I would like my deployment process and/or runbook install some patches on my server. These patches require a server restart. However, when I restart my server the deployment fails because Octopus Deploy loses connection to the server.
If the restart process takes longer than the server timeout then the deployment will fail. The problem is the process is invoking the restart command directly on the server. Once that command is issued then Octopus will wait for the command to finish.
To get around this, we recommend leveraging the hypervisor restart functionality. All cloud platforms, as well as tools such as Hyper-V or VMWare provide a CLI tool to restart a VM.
What you’re process would look like is:
- Install patches on specific targets.
- On the hypervisor (or using a cloud run a script step) restart the VM(s).

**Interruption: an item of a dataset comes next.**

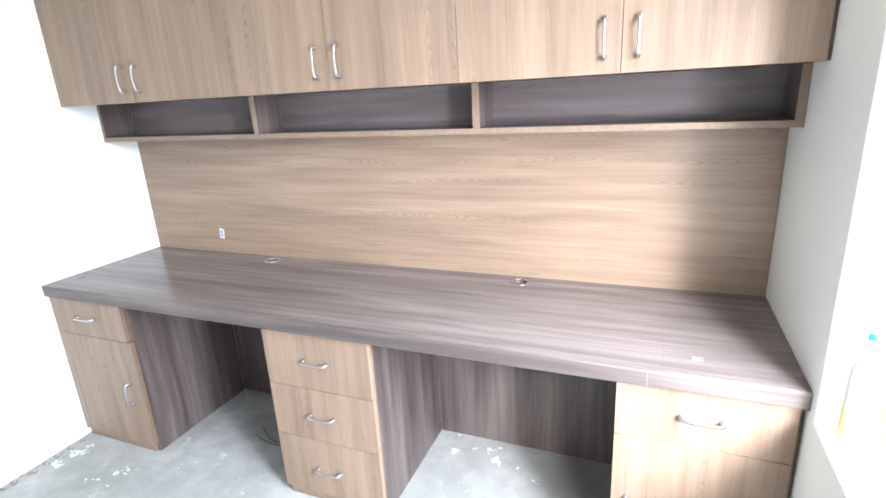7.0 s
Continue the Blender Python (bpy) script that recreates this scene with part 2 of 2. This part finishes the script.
yellow_paper = plain("yellow_label", (0.86, 0.74, 0.32), 0.5)
flake_white = plain("dried_white_paint", (0.60, 0.61, 0.59), 0.6)
glue_mark = plain("pale_sticker_residue", (0.200, 0.197, 0.200), 0.35)
joint_pale = plain("pale_glue_line", (0.205, 0.190, 0.180), 0.5)
scuff_dark = plain("dark_scuff", (0.075, 0.058, 0.052), 0.6)
mortar = plain("brown_mortar", (0.27, 0.22, 0.17), 0.9, 0.0, 90.0, 0.3)
paving = plain("pale_paving", (0.52, 0.50, 0.46), 0.8, 0.0, 3.0, 0.25)
brick_red = plain("red_brown_chip", (0.34, 0.13, 0.08), 0.8)


# Mesh helpers
def box(bm, x0, x1, y0, y1, z0, z1, bevel=0.0):
    """One box added to bm, its edges rounded when bevel is set."""
    made = bmesh.ops.create_cube(bm, size=1.0)["verts"]
    for v in made:
        v.co = Vector(((x0 + x1) / 2 + v.co.x * (x1 - x0), (y0 + y1) / 2 + v.co.y * (y1 - y0), (z0 + z1) / 2 + v.co.z * (z1 - z0)))
    if bevel:
        edges = {e for v in made for e in v.link_edges}
        bmesh.ops.bevel(bm, geom=list(edges), offset=bevel, segments=2, profile=0.5, affect="EDGES")
    return bm


def boxes(*rows, bevel=0.0):
    bm = bmesh.new()
    for r in rows:
        box(bm, *r, bevel=bevel)
    return bm


def to_mesh(name, bm, mat, smooth=False):
    me = bpy.data.meshes.new(name)
    bmesh.ops.recalc_face_normals(bm, faces=bm.faces[:])
    bm.to_mesh(me)
    bm.free()
    me.materials.append(mat)
    if smooth:
        for p in me.polygons:
            p.use_smooth = True
    return me


BASES = {}


def thing(name, base, label, category, group="", kind=""):
    """A thing made of parts: an Empty at its base."""
    ob = new(name)
    ob.empty_display_size = 0.05
    ob.location = base
    BASES[ob] = Vector(base)
    return tagged(ob, label, category, group, kind)


def part(name, bm, mat, parent, label="", smooth=False):
    """One mesh under a thing or a part, given in room coordinates."""
    base = BASES[parent]
    bmesh.ops.translate(bm, verts=bm.verts[:], vec=-base)
    ob = new(name, to_mesh(name, bm, mat, smooth))
    ob.parent = parent
    BASES[ob] = base
    return tagged(ob, label) if label else ob


def solo(name, bm, mat, label="", category="", kind="", group="", base=None, smooth=False):
    """A thing of one mesh, given in room coordinates."""
    if base:
        bmesh.ops.translate(bm, verts=bm.verts[:], vec=-Vector(base))
    ob = new(name, to_mesh(name, bm, mat, smooth))
    if base:
        ob.location = base
    BASES[ob] = Vector(base or (0, 0, 0))
    return tagged(ob, label, category, group, kind)


def sweep(points, normals, half_w, half_t, sides=10, closed_ends=True):
    """A tube of elliptic section along points; half_w lies across (side), half_t along the path's normal."""
    bm = bmesh.new()
    loops = []
    for i, p in enumerate(points):
        a = points[max(i - 1, 0)]
        c = points[min(i + 1, len(points) - 1)]
        t = (Vector(c) - Vector(a)).normalized()
        side = normals[i]
        up = side.cross(t).normalized()
        loops.append([bm.verts.new(Vector(p) + side * (math.cos(k * math.tau / sides) * half_w[i]) + up * (math.sin(k * math.tau / sides) * half_t[i])) for k in range(sides)])
    for l0, l1 in zip(loops, loops[1:]):
        for k in range(sides):
            bm.faces.new((l0[k], l0[(k + 1) % sides], l1[(k + 1) % sides], l1[k]))
    if closed_ends:
        bm.faces.new(loops[0])
        bm.faces.new(loops[-1][::-1])
    return bm


def bow_handle(centre, along):
    """A bow handle 112 mm long on a face that looks to -y; along is 'x' or 'z'."""
    u = Vector((1, 0, 0)) if along == "x" else Vector((0, 0, 1))
    side = Vector((0, 0, 1)) if along == "x" else Vector((1, 0, 0))
    out = Vector((0, -1, 0))
    c = Vector(centre)
    pts, wid, thk = [], [], []
    # along, off the face, half width, half thickness: flared feet that run into a slim bow
    steps = [(-0.0475, 0.0, 0.0072, 0.0092), (-0.0477, 0.004, 0.0070, 0.0090), (-0.0478, 0.009, 0.0066, 0.0082), (-0.0475, 0.0140, 0.0060, 0.0070), (-0.0460, 0.0185, 0.0054, 0.0056), (-0.0425, 0.0220, 0.0047, 0.0042),
             (-0.0360, 0.0245, 0.0040, 0.0028), (-0.0270, 0.0260, 0.0037, 0.0020), (-0.0150, 0.0270, 0.0035, 0.0016), (0.0, 0.0274, 0.0035, 0.0016)]
    steps += [(-a, h, r, q) for a, h, r, q in steps[-2::-1]]
    for a, h, r, q in steps:
        pts.append(c + u * a + out * h)
        wid.append(r)
        thk.append(q)
    return sweep(pts, [side] * len(pts), wid, thk, 12)


def disc(bm, centre, radius, z, sides=40):
    return [bm.verts.new((centre[0] + math.cos(k * math.tau / sides) * radius, centre[1] + math.sin(k * math.tau / sides) * radius, z)) for k in range(sides)]


def board_with_holes(x0, x1, y0, y1, z0, z1, holes):
    """A board with round holes through it."""
    bm = bmesh.new()
    rings = [[bm.verts.new(c) for c in ((x0, y0, z1), (x1, y0, z1), (x1, y1, z1), (x0, y1, z1))]]
    rings += [disc(bm, h[:2], h[2], z1) for h in holes]
    edges = [bm.edges.new((r[i], r[(i + 1) % len(r)])) for r in rings for i in range(len(r))]
    bmesh.ops.triangle_fill(bm, use_beauty=True, use_dissolve=False, edges=edges)
    for f in [f for f in bm.faces if any((f.calc_center_median().xy - Vector(h[:2])).length < h[2] * 0.97 for h in holes)]:
        bm.faces.remove(f)
    top = bm.faces[:]
    made = bmesh.ops.extrude_face_region(bm, geom=top)["geom"]
    for v in made:
        if isinstance(v, bmesh.types.BMVert):
            v.co.z = z0
    return bm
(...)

You can see an entire process on our samples instance. In it the process is spinning up a VM. While it is spinning up it installs .NET core, as well as the Azure CLI on the VM. On step 7 the process tells Azure to restart the VM.
This also provides a bit more control over the process. If a server doesn’t come back online after a specific time period then a notification could be sent out. Or a failure could be triggered.
That looks fine in if tentacle configured in Push mode, but it won’t work in Pull mode
I struggled with this same issue of not being able to reboot targets during configuration or for graceful maintenance orchestration without losing the server. While it’s not a perfect solution, I did manage to come up with something. I basically came up with a series of 4 reboot step templates that do the following
Step #3 runs from a worker and is the key to holding focus while the server shuts down and reboots. I immediately start polling the tentacle endpoint so I can catch the state change (shutdown) and keep polling until the state changes back to a positive response (startup). I give it a slight sleep before moving along to reboot validation.
That is very clever, I do the same thing when I am spinning up a new server, I didn’t think about doing that for a restart
It works pretty well except on occasion where windows patching takes too long to shutdown and the poller times out. I’ve actually set up rolling reboot projects for each of my server roles that include all the graceful service handling, reboot steps, and validations for post startup. I then use an orchestration project that kicks them all off in parallel and we reboot the entire production stack at the same time in a non-intrusive rolling fashion. Makes patching and rebooting several dozen servers much faster and easier.